What is required: From the listing below, count the lines where the string "Python" occurs. Give the number, with no other words.

Stored records:
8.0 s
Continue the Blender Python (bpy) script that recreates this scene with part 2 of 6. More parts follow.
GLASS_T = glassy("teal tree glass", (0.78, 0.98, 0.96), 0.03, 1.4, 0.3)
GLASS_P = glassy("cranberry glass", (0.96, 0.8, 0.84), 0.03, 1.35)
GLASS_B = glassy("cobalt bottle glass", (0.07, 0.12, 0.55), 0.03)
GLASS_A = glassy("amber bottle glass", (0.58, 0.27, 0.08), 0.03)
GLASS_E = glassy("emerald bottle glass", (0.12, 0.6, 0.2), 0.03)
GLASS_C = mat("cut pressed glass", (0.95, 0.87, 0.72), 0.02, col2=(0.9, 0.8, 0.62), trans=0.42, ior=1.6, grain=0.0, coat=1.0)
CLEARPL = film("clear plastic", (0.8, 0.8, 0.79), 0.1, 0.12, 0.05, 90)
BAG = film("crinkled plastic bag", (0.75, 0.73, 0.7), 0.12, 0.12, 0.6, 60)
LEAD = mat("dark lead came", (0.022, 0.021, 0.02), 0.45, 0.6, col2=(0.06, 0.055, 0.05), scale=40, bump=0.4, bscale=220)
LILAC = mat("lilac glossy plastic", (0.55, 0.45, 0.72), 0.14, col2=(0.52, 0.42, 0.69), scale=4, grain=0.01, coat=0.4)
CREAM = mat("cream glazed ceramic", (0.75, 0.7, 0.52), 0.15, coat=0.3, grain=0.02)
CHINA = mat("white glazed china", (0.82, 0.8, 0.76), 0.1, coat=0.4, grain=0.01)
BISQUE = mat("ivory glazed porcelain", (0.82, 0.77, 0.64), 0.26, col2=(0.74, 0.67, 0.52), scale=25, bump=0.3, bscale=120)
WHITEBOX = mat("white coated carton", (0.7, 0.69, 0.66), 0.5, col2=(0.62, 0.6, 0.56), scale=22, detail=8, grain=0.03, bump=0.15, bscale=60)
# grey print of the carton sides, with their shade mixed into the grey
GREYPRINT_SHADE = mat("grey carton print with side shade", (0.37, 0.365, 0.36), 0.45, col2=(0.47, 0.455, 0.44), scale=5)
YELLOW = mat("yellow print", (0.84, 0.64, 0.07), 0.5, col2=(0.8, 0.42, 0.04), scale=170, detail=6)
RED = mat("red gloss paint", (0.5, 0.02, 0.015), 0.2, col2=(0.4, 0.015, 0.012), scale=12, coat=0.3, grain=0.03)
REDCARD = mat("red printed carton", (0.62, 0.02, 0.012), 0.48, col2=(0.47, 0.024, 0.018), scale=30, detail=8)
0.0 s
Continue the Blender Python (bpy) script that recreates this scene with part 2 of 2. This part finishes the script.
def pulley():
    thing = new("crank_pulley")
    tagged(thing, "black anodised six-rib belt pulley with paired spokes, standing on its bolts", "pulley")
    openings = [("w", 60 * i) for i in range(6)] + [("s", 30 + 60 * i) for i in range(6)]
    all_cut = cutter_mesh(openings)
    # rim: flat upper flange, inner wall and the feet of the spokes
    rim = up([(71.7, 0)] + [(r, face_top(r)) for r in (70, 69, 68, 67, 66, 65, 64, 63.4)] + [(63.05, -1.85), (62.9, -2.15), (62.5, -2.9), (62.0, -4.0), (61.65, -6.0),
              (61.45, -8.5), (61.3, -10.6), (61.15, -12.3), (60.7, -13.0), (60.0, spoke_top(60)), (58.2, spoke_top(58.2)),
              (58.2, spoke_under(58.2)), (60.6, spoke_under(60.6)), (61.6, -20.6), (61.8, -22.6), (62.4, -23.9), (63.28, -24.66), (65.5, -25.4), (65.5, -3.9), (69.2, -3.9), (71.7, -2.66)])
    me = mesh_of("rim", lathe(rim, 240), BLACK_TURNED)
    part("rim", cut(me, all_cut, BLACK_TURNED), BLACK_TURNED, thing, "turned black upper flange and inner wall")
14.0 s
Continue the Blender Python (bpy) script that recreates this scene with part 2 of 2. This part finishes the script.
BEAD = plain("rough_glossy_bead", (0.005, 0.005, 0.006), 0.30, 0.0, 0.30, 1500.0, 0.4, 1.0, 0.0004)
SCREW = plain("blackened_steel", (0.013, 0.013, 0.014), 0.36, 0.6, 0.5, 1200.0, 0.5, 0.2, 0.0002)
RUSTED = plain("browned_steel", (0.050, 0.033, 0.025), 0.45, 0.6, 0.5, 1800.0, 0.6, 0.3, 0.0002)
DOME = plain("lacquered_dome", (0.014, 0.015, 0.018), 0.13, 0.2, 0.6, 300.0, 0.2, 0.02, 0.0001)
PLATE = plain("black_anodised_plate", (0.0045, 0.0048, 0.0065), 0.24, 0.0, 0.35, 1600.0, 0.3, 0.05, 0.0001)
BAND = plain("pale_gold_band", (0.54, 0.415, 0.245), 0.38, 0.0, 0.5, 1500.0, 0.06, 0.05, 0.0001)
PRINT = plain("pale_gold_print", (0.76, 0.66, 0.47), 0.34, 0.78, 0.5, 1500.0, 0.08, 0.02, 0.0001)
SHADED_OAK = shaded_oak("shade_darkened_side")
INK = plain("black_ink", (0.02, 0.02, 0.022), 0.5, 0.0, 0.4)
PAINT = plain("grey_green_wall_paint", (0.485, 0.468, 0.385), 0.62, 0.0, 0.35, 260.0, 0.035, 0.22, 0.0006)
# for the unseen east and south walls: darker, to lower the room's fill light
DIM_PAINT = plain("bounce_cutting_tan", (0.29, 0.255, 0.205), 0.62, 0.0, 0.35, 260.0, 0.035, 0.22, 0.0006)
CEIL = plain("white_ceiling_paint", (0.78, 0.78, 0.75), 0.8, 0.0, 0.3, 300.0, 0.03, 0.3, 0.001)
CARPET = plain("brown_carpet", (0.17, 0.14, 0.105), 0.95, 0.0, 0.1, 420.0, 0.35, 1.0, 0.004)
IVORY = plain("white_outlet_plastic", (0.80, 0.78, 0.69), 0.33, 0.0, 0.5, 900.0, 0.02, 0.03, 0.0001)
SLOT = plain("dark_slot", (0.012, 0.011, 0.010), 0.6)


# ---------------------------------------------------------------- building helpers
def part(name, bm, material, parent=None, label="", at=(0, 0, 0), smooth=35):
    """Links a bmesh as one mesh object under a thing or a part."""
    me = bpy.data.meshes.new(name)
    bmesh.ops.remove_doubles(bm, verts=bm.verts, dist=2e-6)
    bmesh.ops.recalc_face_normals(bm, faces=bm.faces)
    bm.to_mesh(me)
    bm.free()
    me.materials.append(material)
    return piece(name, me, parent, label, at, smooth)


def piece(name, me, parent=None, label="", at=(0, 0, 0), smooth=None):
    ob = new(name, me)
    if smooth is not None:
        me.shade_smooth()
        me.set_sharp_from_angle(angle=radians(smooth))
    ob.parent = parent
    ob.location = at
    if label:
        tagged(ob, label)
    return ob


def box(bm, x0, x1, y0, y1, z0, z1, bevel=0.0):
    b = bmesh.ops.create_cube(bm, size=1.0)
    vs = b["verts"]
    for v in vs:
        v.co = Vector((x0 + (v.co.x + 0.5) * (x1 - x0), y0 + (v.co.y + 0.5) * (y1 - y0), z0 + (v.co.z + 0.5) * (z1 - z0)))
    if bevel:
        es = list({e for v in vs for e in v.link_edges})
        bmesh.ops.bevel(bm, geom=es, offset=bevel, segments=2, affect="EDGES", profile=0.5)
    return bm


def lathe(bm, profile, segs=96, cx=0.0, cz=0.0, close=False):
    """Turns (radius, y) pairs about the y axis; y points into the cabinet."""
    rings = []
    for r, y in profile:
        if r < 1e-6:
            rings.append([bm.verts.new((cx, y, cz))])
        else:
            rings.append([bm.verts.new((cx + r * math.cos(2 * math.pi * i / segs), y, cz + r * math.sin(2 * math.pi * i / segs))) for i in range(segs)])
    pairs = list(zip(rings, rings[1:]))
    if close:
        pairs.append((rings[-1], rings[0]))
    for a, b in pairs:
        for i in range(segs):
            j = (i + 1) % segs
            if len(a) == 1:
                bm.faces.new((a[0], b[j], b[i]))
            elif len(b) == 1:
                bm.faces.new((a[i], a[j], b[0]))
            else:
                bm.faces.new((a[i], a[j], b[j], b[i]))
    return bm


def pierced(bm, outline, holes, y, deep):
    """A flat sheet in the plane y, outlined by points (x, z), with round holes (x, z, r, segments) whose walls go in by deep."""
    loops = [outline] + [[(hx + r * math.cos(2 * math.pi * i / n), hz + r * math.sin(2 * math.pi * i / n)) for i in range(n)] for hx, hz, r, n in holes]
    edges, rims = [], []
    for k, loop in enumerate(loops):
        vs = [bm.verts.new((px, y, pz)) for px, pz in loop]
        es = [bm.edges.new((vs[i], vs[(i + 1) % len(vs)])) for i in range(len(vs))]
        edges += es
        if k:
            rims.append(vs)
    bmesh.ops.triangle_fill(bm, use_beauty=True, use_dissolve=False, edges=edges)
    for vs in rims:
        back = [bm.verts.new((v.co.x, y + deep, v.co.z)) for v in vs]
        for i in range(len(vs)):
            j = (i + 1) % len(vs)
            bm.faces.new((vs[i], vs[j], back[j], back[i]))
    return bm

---

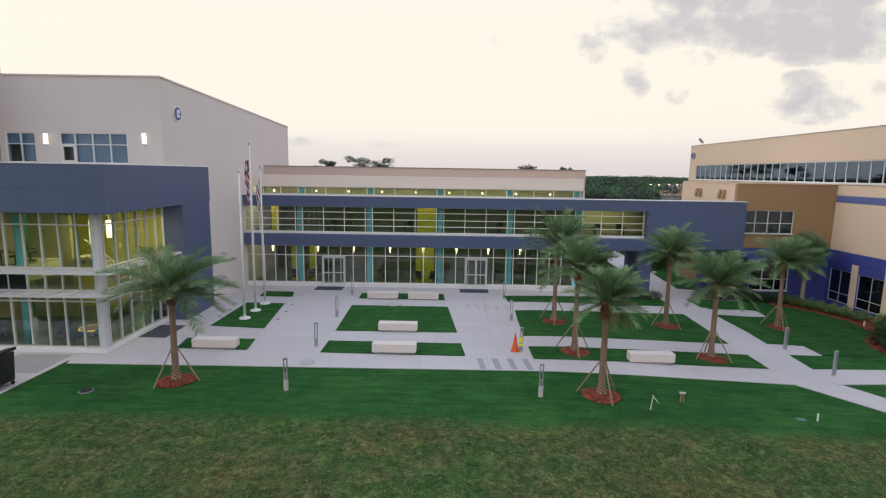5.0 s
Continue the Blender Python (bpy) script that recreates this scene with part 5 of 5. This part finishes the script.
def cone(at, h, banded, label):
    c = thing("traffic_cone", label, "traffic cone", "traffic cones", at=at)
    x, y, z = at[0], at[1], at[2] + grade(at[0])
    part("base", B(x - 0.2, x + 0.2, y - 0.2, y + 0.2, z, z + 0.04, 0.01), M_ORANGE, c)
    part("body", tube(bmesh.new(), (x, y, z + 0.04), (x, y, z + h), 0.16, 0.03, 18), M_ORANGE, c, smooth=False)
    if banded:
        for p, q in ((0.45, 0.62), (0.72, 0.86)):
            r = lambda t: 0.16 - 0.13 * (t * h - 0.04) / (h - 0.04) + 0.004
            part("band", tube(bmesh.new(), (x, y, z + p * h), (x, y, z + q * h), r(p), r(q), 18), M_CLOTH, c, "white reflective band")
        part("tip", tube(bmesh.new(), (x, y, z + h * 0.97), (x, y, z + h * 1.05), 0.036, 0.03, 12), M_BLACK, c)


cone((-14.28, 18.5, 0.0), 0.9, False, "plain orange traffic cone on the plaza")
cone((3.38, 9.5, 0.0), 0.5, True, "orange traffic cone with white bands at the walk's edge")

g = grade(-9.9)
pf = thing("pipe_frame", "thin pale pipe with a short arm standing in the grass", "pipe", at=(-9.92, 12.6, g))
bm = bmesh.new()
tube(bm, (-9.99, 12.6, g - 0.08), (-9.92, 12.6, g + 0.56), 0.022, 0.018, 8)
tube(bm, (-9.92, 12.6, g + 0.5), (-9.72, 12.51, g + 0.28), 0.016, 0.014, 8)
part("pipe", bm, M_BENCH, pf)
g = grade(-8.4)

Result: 4